→ EXERCISE DESCRIPTION:
Please find all lines in the data that hold the string "with" and copy them.

→ RECORDED DATA:
%%

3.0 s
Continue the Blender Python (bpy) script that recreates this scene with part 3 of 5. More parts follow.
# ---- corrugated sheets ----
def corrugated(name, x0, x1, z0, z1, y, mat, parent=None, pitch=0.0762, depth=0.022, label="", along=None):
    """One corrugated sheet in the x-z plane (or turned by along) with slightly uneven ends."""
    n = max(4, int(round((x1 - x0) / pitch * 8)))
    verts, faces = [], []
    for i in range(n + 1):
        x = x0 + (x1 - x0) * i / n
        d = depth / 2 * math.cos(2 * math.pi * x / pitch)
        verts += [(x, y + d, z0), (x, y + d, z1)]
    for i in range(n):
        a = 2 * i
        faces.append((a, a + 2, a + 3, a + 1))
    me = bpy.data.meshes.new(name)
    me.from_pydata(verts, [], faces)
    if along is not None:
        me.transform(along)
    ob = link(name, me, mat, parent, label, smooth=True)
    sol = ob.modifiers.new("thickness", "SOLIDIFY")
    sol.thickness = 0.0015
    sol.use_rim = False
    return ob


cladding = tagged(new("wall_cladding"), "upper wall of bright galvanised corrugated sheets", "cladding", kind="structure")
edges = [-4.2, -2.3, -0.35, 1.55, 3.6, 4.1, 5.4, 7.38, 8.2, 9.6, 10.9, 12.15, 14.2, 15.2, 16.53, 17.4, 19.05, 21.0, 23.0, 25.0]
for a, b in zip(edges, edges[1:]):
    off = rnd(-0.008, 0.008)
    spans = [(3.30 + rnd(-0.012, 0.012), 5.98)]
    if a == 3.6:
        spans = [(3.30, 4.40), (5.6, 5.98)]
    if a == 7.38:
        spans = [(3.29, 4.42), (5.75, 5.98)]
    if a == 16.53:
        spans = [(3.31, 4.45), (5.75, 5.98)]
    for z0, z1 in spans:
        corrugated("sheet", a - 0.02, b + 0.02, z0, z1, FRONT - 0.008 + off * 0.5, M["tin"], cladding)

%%

→ TASK OUTPUT:
Continue the Blender Python (bpy) script that recreates this scene with part 3 of 5. More parts follow.
    """One corrugated sheet in the x-z plane (or turned by along) with slightly uneven ends."""